### Challenge
Keep only the lines where "Continue" appears.

### 3D scene code data
|---|

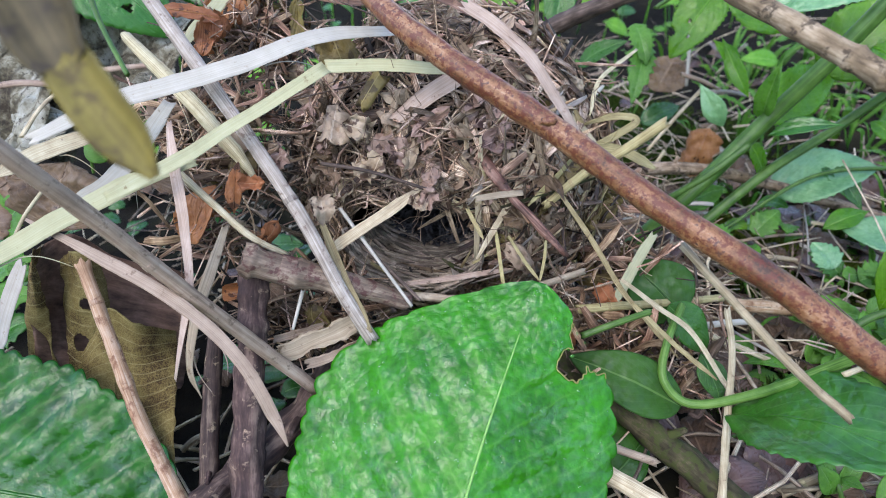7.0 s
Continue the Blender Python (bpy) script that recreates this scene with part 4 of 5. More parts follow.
# ---- stalks and blades in front of and round the nest ----
def red_cane():
    ob = holder("cane", None, "red-brown woody cane with dark blotches leaning across the nest", "cane")
    b = Buf()
    tube(b, [(-0.1191, 0.4827, 0.3090), (-0.0418, 0.3164, 0.2811), (-0.0079, 0.2841, 0.2628), (0.0297, 0.2642, 0.2434), (0.0669, 0.2440, 0.2219), (0.1021, 0.2236, 0.2048), (0.1337, 0.2077, 0.1852), (0.1551, 0.2061, 0.1744)], 0.0047, 0.0049, n=90, sides=20, rough=0.09, seed=4, knots=4)
    part("shaft", b, RED_CANE, ob)
    b = Buf()
    lump(b, (0.0299, 0.2595, 0.2463), 0.0020, 3, 0.6, (1.5, 0.6, 0.8))
    part("node_scar", b, RED_CANE, ob, "raised scar on the bark")


red_cane()


def top_branch():
    br = holder("branch", None, "grey-brown bark branch with a knobbly bud crossing above", "branch")
    b = Buf()
    tube(b, [(0.0610, 0.3173, 0.3005), (0.0843, 0.2941, 0.2860), (0.1056, 0.2631, 0.2748), (0.1197, 0.2441, 0.2672), (0.1297, 0.2309, 0.2627), (0.1417, 0.2175, 0.2572), (0.1526, 0.2011, 0.2530)], 0.0036, 0.0037, n=110, sides=18, rough=0.2, seed=9, knots=5)
    limb = part("limb", b, BARK_BRANCH, br)
    b = Buf()
    for k, (p, r) in enumerate((((0.1256, 0.2317, 0.2688), 0.0022), ((0.1274, 0.2332, 0.2709), 0.0016), ((0.1242, 0.2327, 0.2708), 0.0015), ((0.1263, 0.2339, 0.2722), 0.0013), ((0.1285, 0.2322, 0.2690), 0.0015))):
        lump(b, p, r, k, 0.7)
    part("bud", b, BARK_BRANCH, br, "knobbly bud scar")
    for x, y in ((1440, 100), (1490, 95)):
        b = Buf()
        tube(b, [(0.1253, 0.2309, 0.2676), Vector((0.1253, 0.2309, 0.2676)).lerp(Vector((0.1211, 0.2366, 0.2779)), 0.9) + Vector(((x - 1440) * 0.0002, 0, 0.001))], 0.0007, 0.0003, n=4, sides=5)
        part("thorn", b, BARK_BRANCH, br)


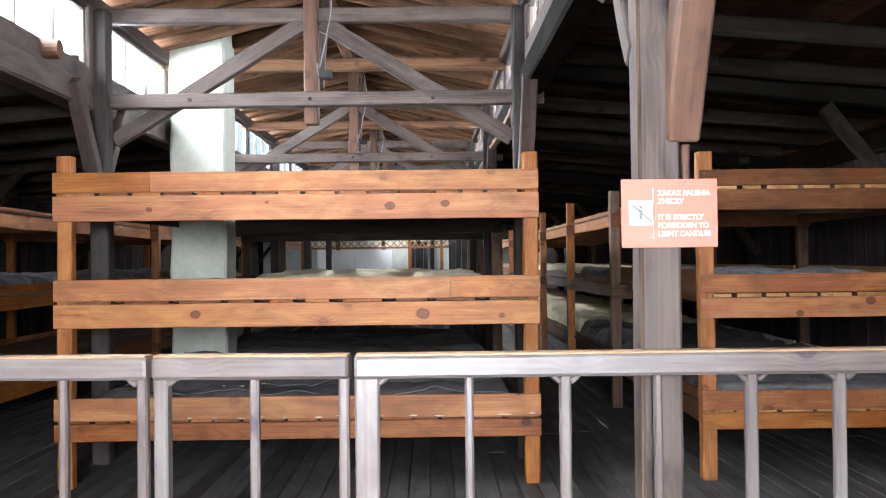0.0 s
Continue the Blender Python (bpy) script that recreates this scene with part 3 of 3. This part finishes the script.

|---|

### Expected output
Continue the Blender Python (bpy) script that recreates this scene with part 4 of 5. More parts follow.
Continue the Blender Python (bpy) script that recreates this scene with part 3 of 3. This part finishes the script.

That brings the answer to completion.